In all three scenarios, the feeling that you are an outsider is real.
When I was a scrawny seventh grader, about four feet 10 inches tall and thin, I played on a softball team. I never in my wildest imagination imagined myself as a ball player. It simply never occured to me. However, my best friend at the time, did play. She was cool and hip and she wanted me to be cool and hip. I'd just returned from Okinawa when I entered this realm of my strange life. I was a tom-boy who experimented with an irrigated garden and had a leaning toward poetry. I was terribly naive and less troubled with my looks, than really understanding society and the machinations thereof. I had an incredibly hard time dealing with the cruelties of life. Like Vietnam. Like a girl my age dying of an overdose of speed. Like mean boys doing grotesque things on the school bus.
But, this best friend of mine was determined to transform me. To make me tough, cool and hip. I was accepted at this certain school which I attended in Texas.

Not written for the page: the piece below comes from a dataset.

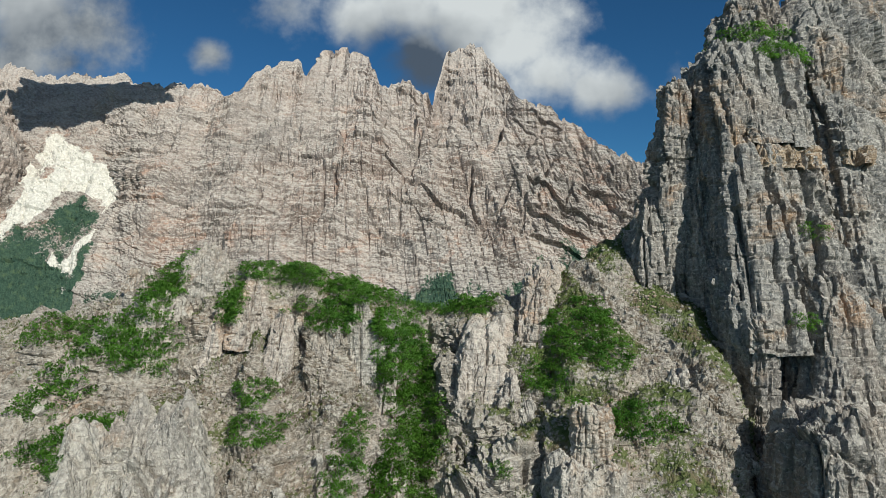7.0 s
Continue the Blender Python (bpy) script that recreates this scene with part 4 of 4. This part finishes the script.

I got along fine with the moneyed children, the struggling middle class children and the poor kids, frankly, scared me to death.
I was accepted, even by the poor kids, but on the inside, I felt like an outsider. When I went to softball practice and the coach said, calling me by last name, "...You could go bear huntin' with a switch." I guess he was trying to make me feel welcome.
I am a small town person, with a big town mind. And I am an outsider.
About a block from where I live is a half-way house for the mentally ill. I've seen them out there, lying about in the green grass and smoking and talking amongst each other. I cannot help but pass the place when I leave my home to go to town. Sometimes, I walk and I walk right past them.
I do not say anything to them nor do I look at them or attempt to engage them in conversation or give any indication that I am wanting to hang out with them. In fact, this is the same way I deal with all of my neighbors. I am an outsider.
No amount of arbitration or diplomacy can change that.
One of the most freeing aspects of life is self acceptance. Oh, sure, from time to time I engage in idle chitchat when I go to pay my bills or shopping. As alone as I am, I am not lonely. I do not pine for the group. The group is a heinous lot of trouble. And I am always on the verge of something. Discovery, mostly.
I see nothing wrong with being an outsider.